No: what makes "Back In Time" unusual on the album is the way it, as its title suggests, moves back and forth in time. The song is about the joys of having found someone, but parts of the narrative also seamlessly go back to Linda's adolescent years, when she despaired about this ever being the case. The middle eight makes it especially clear: "I just wanna go/Back in time/Just to let her know/That she'll be fine." In that moment, Linda imagines being able to speak to her own teenage self, in order to assure her that things will turn out okay.

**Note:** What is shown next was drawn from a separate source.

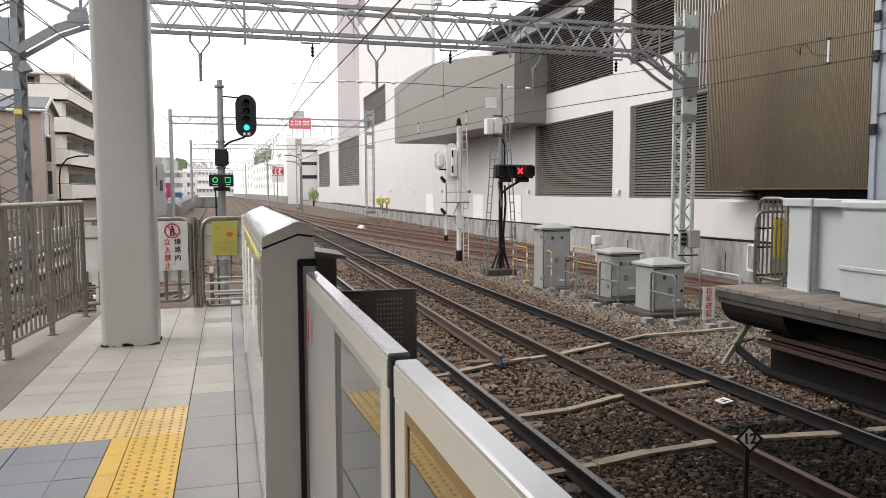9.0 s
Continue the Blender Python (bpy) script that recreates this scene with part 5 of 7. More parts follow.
def make_platform_doors():
    g = thing("platform_door_cabinet", "grey platform door cabinet with a peaked metal lid", "platform door")
    x0, x1, y0, y1 = 0.115, 0.338, 3.22, 6.7
    part("body", M().prism([(x0, 0.05), (x1, 0.05), (x1, 1.276), (0.268, 1.286), (x0, 1.228)], "y", y0, y1), GATE_GREY, g, "warm grey painted body")
    part("lid_seam", M().prism([(x0 + 0.004, 1.2285), (x1 - 0.004, 1.2765), (x1 - 0.004, 1.285), (0.268, 1.295), (x0 + 0.004, 1.237)], "y", y0 + 0.004, y1), BLACK_RUBBER, g)
    part("lid", M().prism([(x0, 1.238), (0.268, 1.296), (x1, 1.286), (x1, 1.318), (0.274, 1.342), (0.262, 1.341), (x0 + 0.004, 1.279), (x0, 1.272)], "y", y0, y1 + 0.02), GATE_GREY, g, "grey lid front")
    part("lid_top", M().prism([(x0 + 0.004, 1.280), (0.262, 1.342), (0.274, 1.343), (x1, 1.319), (x1, 1.322), (0.274, 1.347), (0.260, 1.346), (x0 + 0.002, 1.284)], "y", y0 + 0.003, y1 + 0.02), LID_METAL, g, "shiny metal lid top")
    part("side_panel", M().box(x0 - 0.006, x0, y0 + 0.03, y1 - 0.03, 0.07, 1.20, 0.002), GATE_SIDE, g, "glossy grey side panel")
    part("yellow_stripe", M().box(x0 - 0.009, x0 - 0.006, y0 + 0.2, y1 - 0.03, 1.172, 1.19), YELLOW_SIGN, g, "yellow warning stripe")
    for i in range(4):
        a = y0 + 0.12 + i * 0.82
        part("notice", M().box(x0 - 0.009, x0 - 0.006, a, a + 0.34, 0.74 - 0.02 * i, 1.09), PLATE if i == 0 else WHITE_SIGN, g, "small notice on the side")
    part("end_post", M().box(x0 - 0.02, x0 + 0.05, y1, y1 + 0.08, 0.05, 1.27, 0.006), WHITE_SIGN, g, "pale end post")
    part("door_seal", M().prism([(0.262, 0.05), (0.285, 0.05), (0.285, 1.155), (0.345, 1.155), (0.345, 1.175), (0.337, 1.186), (0.272, 1.186), (0.262, 1.176)], "y", y0 - 0.018, y0), BLACK_RUBBER, g, "black rubber seal round the door slot")
    part("warning_mark", M().prism([(3.0, 0.86), (3.03, 0.9), (2.985, 1.0), (2.965, 0.97)], "x", 0.282, 0.284), RED_INK, g, "small red warning mark")

    def leaf(name, ya, yb, shade_to, label):
        d = thing(name, label, "platform door", group="platform door leaves")
        xa, xb, zt = 0.301, 0.350, 1.132
        part("top_rail", M().prism([(xa, zt - 0.075), (xb, zt - 0.075), (xb, zt - 0.004), (xb - 0.004, zt), (xa + 0.004, zt), (xa, zt - 0.004)], "y", ya, yb), ALUMINIUM, d, "brushed aluminium top rail")
        part("top_band", M().box(xa - 0.003, xa, ya, yb, zt - 0.075, zt - 0.012), GATE_FRAME, d)
        part("stile", M().box(xa - 0.002, xb, yb - 0.09, yb, 0.06, zt - 0.076, 0.004), GATE_FRAME, d, "pale painted stile")
        part("stile", M().box(xa - 0.002, xb, ya, ya + 0.075, 0.06, zt - 0.076, 0.004), GATE_FRAME, d)
        part("bottom_rail", M().box(xa, xb, ya + 0.075, yb - 0.09, 0.06, 0.20, 0.004), GATE_FRAME, d)
        if shade_to:
            part("pane", M().prism([(xa + 0.017, ya + 0.075), (xa + 0.025, ya + 0.075), (xa + 0.008, shade_to + 0.01), (xa, shade_to + 0.01)], "z", 0.20, zt - 0.076), GATE_GLASS, d, "dark reflecting glass pane")
        else:
            part("pane", M().box(xa + 0.001, xa + 0.009, ya + 0.075, yb - 0.09, 0.20, zt - 0.076), GATE_GLASS, d, "dark reflecting glass pane")
        for q in ((ya + 0.075, ya + 0.088, 0.20, zt - 0.076), (ya + 0.088, yb - 0.09, zt - 0.100, zt - 0.076), (yb - 0.112, yb - 0.09, 0.20, zt - 0.100)):
            part("pane_trim", M().box(xa - 0.0015, xa + 0.0005, *q), BROWN_STRIP if shade_to is None else GATE_GREY_PANEL, d)
        if shade_to:
            part("grey_panel", M().box(xa - 0.003, xa + 0.0008, shade_to, yb - 0.0, 0.20, zt - 0.076), GATE_GREY_PANEL, d, "dark grey opaque panel")
        return d
    leaf("platform_door_leaf", 1.505, 3.20, 2.33, "sliding platform door with grey panel and aluminium rail")
    leaf("platform_door_leaf", -0.30, 1.435, None, "sliding platform door with clear glass in a pale frame")
    e = thing("door_edge_seal", "black rubber strips where two door leaves meet", "seal")
    part("seal_strip", M().box(0.303, 0.348, 1.472, 1.503, 0.06, 1.125, 0.004), BLACK_RUBBER, e)
    part("seal_strip", M().box(0.303, 0.348, 1.437, 1.468, 0.06, 1.118, 0.004), BLACK_RUBBER, e)
    # perforated screen on the track side
    p = thing("perforated_screen", "dark metal screen with rows of small holes", "screen")
    m = M()
    xa, xb, za, zb, y = 0.545, 0.936, 0.01, 0.94, 3.85
    sx, sz, hole = 0.0185, 0.026, 0.0042
    part("plate", M().box(xa, xb, y, y + 0.012, za, zb, 0.003), PLATE, p)
    part("plate_edge", M().box(xa, xb, y - 0.004, y + 0.016, zb, zb + 0.012, 0.003).box(xb, xb + 0.014, y - 0.004, y + 0.016, za, zb + 0.012, 0.003), PLATE, p)
    # raised pale discs: the brightness seen through the holes is painted on
    for i in range(8):
        for j in range(16):
            if (i, j) in ((2, 5), (5, 9), (3, 11)):
                continue
            m.lathe([(hole, 0), (hole, 0.002)], 6, pose(0.735 + i * sx + (0.09 if i > 3 else -0.09) * 0, y - 0.001, 0.90 - j * sz, 90, 0, 0))
    for i in range(4):
        for j in range(16):
            m.lathe([(hole, 0), (hole, 0.002)], 6, pose(0.575 + i * sx, y - 0.001, 0.90 - j * sz, 90, 0, 0))
    tagged(part("perforation", m, HOLE, p, "rows of small pale discs for holes with light behind"), kind="stuff")
    b = thing("trackside_box", "dark grey equipment box behind the platform doors", "equipment box")
    part("case", M().box(0.62, 0.78, 5.7, 6.1, 0.01, 0.98, 0.01), PLATE, b)
    part("hood", M().prism([(0.58, 0.98), (0.84, 0.96), (0.84, 0.985), (0.58, 1.03)], "y", 5.6, 6.2), PLATE, b)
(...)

It's a sweet gesture, and a pretty universal desire that many of us have had. If I could go back in time and talk to my younger pimply self, I definitely would, and tell him to pack light. But strikingly, there are very few such moments of double consciousness on Oh My God. The end of "Dirty" slips in the observation that "life is much more complicated than it used to be," but that and "Back In Time" are pretty much it. Instead, the album isn't just "about" being a teenage girl, but actually coming to you, live, from those moments. In her recent review of the album for Stylus, Jessica exclaims, "Who needs Seventeen when you've got Linda Sundblad?" She doesn't put too fine a point on it, but the sentiment in its way notices that the album takes in Linda's traumatic teenage era, rarely from a safe "years-later" vantage point, but from the ground. This price of this, of course, is that some of the lyrics will come across as clunkily juvenile. "Keeper," for instance, is almost entirely in the vernacular of such a teenage girl, and thus silly: "He is the dynamite/Even my parents like/He makes it happen/He’s a keeper." (On the other hand, the title of the album functions brilliantly: it literally refers to God, of course, which is apt given the religious concerns of the record, but, as we hear on the short album intro, it is also a perfect teenage expression, like, oh my god!) But it's not a bad price to pay for a record that is interesting because, unlike many others, it is almost entirely committed to speaking as a teenage girl. Like, totally!